• [Available data]
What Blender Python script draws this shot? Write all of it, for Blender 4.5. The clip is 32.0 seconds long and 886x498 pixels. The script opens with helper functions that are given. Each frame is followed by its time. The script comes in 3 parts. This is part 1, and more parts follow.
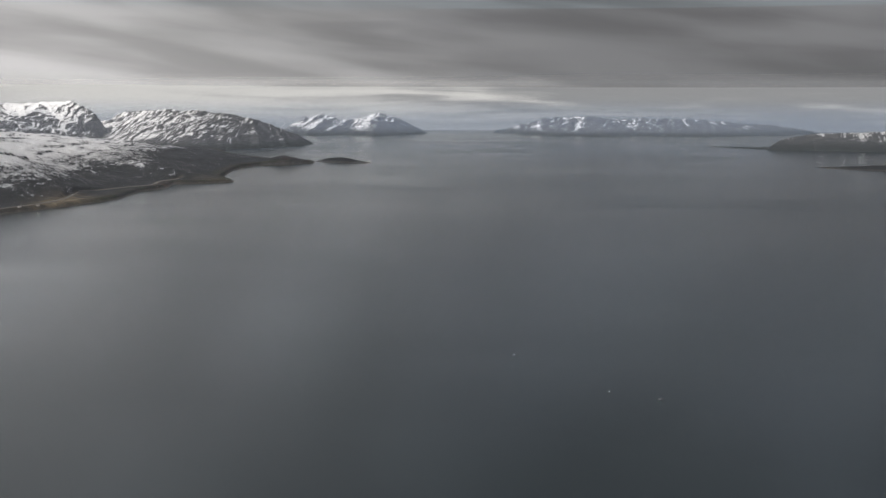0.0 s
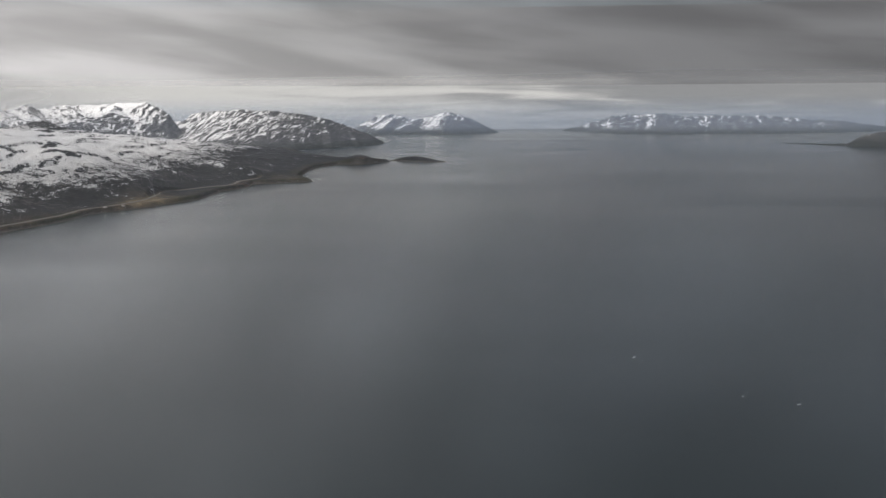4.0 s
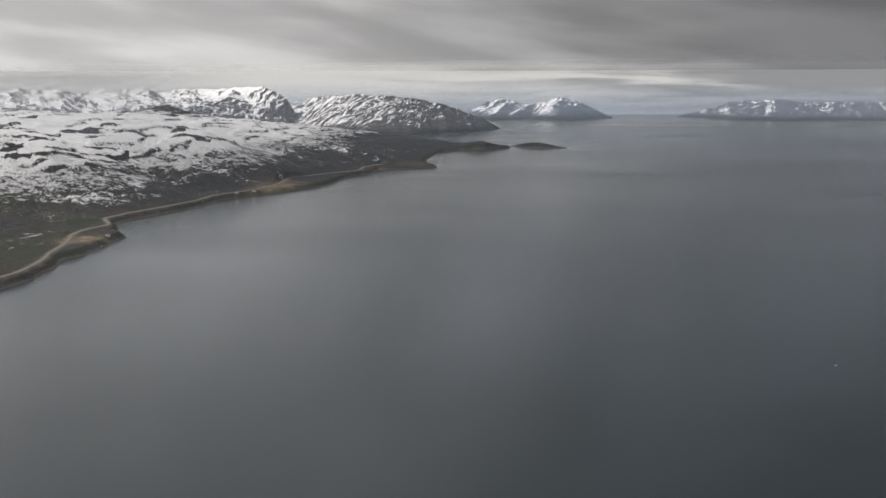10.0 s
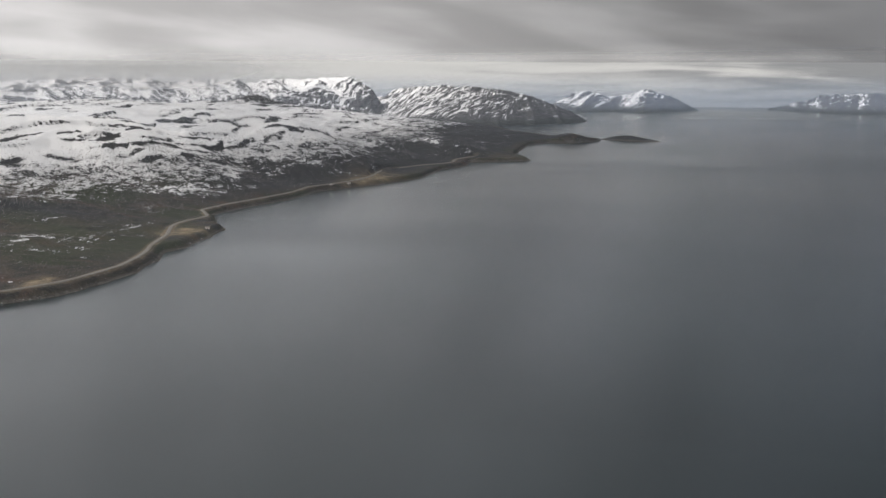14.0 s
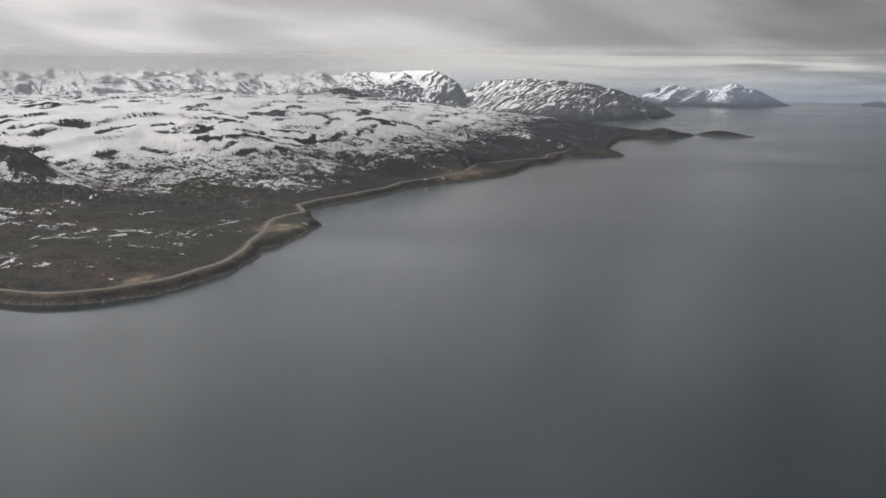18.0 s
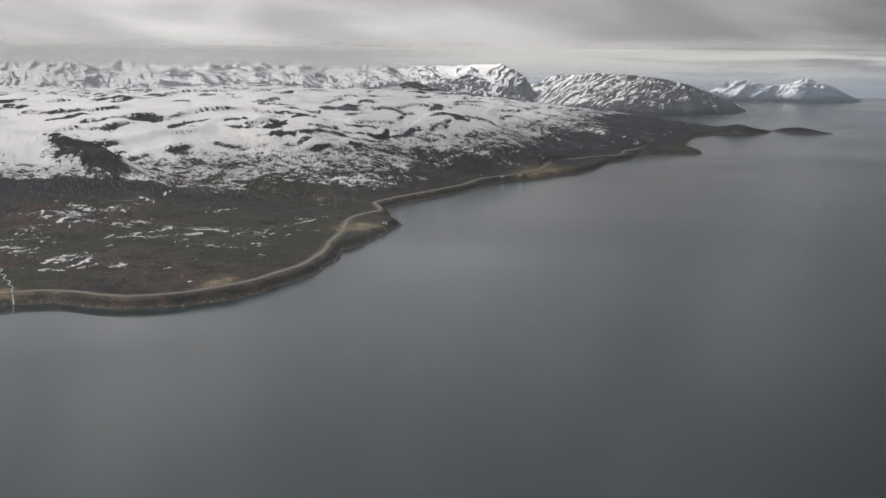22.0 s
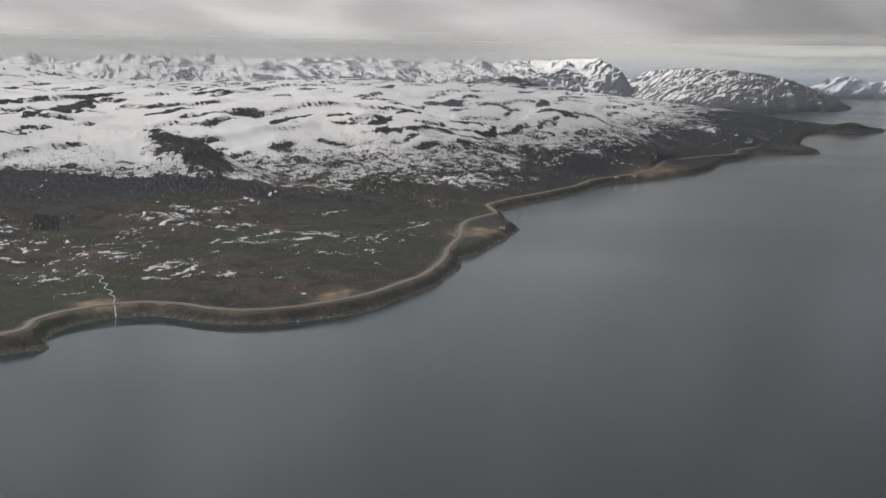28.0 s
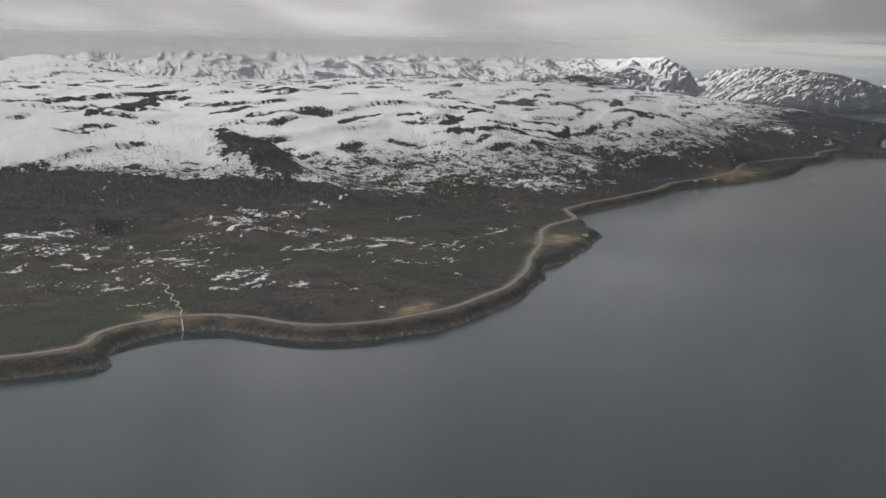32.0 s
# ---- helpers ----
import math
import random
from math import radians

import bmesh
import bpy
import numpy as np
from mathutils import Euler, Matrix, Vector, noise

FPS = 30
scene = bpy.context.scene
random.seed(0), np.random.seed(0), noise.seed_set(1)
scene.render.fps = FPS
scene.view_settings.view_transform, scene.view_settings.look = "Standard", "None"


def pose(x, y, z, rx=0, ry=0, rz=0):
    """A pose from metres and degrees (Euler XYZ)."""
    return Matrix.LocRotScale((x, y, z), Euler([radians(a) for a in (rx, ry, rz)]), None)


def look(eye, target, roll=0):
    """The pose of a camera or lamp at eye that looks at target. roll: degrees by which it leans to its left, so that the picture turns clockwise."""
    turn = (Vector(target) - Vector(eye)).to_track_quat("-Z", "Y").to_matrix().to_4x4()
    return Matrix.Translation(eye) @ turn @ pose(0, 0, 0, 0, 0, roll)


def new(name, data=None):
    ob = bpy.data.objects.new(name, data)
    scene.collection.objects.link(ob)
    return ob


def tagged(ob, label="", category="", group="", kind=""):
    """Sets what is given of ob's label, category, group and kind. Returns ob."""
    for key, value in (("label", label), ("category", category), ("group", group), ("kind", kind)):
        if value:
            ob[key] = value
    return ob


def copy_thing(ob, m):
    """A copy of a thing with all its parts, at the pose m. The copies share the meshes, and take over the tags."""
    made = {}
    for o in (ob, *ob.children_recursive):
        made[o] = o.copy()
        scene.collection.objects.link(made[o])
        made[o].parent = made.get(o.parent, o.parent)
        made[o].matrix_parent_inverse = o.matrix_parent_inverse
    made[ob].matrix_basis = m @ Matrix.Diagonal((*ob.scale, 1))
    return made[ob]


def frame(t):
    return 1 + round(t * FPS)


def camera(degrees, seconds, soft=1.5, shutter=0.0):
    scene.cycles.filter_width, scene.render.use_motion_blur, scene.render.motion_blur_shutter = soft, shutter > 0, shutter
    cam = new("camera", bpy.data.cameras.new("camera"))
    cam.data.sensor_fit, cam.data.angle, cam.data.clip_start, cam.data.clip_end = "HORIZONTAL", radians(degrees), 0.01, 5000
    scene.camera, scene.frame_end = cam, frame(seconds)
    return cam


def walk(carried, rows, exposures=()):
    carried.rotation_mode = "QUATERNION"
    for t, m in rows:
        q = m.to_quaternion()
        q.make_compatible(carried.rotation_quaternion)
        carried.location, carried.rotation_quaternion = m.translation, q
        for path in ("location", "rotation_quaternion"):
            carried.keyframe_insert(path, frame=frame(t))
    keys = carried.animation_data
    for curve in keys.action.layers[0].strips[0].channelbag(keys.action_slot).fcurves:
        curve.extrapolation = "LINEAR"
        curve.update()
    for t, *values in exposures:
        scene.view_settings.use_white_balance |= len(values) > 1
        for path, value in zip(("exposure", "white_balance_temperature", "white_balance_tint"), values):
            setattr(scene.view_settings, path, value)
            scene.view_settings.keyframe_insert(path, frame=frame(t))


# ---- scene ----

• [Instruction] Repeat the data above exactly, but not the pictures.

• [Expected output]
What Blender Python script draws this shot? Write all of it, for Blender 4.5. The clip is 32.0 seconds long and 886x498 pixels. The script opens with helper functions that are given. Each frame is followed by its time. The script comes in 3 parts. This is part 1, and more parts follow.
0.0 s
4.0 s
10.0 s
14.0 s
18.0 s
22.0 s
28.0 s
32.0 s
# ---- helpers ----
import math
import random
from math import radians

import bmesh
import bpy
import numpy as np
from mathutils import Euler, Matrix, Vector, noise

FPS = 30
scene = bpy.context.scene
random.seed(0), np.random.seed(0), noise.seed_set(1)
scene.render.fps = FPS
scene.view_settings.view_transform, scene.view_settings.look = "Standard", "None"


def pose(x, y, z, rx=0, ry=0, rz=0):
    """A pose from metres and degrees (Euler XYZ)."""
    return Matrix.LocRotScale((x, y, z), Euler([radians(a) for a in (rx, ry, rz)]), None)


def look(eye, target, roll=0):
    """The pose of a camera or lamp at eye that looks at target. roll: degrees by which it leans to its left, so that the picture turns clockwise."""
    turn = (Vector(target) - Vector(eye)).to_track_quat("-Z", "Y").to_matrix().to_4x4()
    return Matrix.Translation(eye) @ turn @ pose(0, 0, 0, 0, 0, roll)


def new(name, data=None):
    ob = bpy.data.objects.new(name, data)
    scene.collection.objects.link(ob)
    return ob


def tagged(ob, label="", category="", group="", kind=""):
    """Sets what is given of ob's label, category, group and kind. Returns ob."""
    for key, value in (("label", label), ("category", category), ("group", group), ("kind", kind)):
        if value:
            ob[key] = value
    return ob


def copy_thing(ob, m):
    """A copy of a thing with all its parts, at the pose m. The copies share the meshes, and take over the tags."""
    made = {}
    for o in (ob, *ob.children_recursive):
        made[o] = o.copy()
        scene.collection.objects.link(made[o])
        made[o].parent = made.get(o.parent, o.parent)
        made[o].matrix_parent_inverse = o.matrix_parent_inverse
    made[ob].matrix_basis = m @ Matrix.Diagonal((*ob.scale, 1))
    return made[ob]


def frame(t):
    return 1 + round(t * FPS)


def camera(degrees, seconds, soft=1.5, shutter=0.0):
    scene.cycles.filter_width, scene.render.use_motion_blur, scene.render.motion_blur_shutter = soft, shutter > 0, shutter
    cam = new("camera", bpy.data.cameras.new("camera"))
    cam.data.sensor_fit, cam.data.angle, cam.data.clip_start, cam.data.clip_end = "HORIZONTAL", radians(degrees), 0.01, 5000
    scene.camera, scene.frame_end = cam, frame(seconds)
    return cam


def walk(carried, rows, exposures=()):
    carried.rotation_mode = "QUATERNION"
    for t, m in rows:
        q = m.to_quaternion()
        q.make_compatible(carried.rotation_quaternion)
        carried.location, carried.rotation_quaternion = m.translation, q
        for path in ("location", "rotation_quaternion"):
            carried.keyframe_insert(path, frame=frame(t))
    keys = carried.animation_data
    for curve in keys.action.layers[0].strips[0].channelbag(keys.action_slot).fcurves:
        curve.extrapolation = "LINEAR"
        curve.update()
    for t, *values in exposures:
        scene.view_settings.use_white_balance |= len(values) > 1
        for path, value in zip(("exposure", "white_balance_temperature", "white_balance_tint"), values):
            setattr(scene.view_settings, path, value)
            scene.view_settings.keyframe_insert(path, frame=frame(t))


# ---- scene ----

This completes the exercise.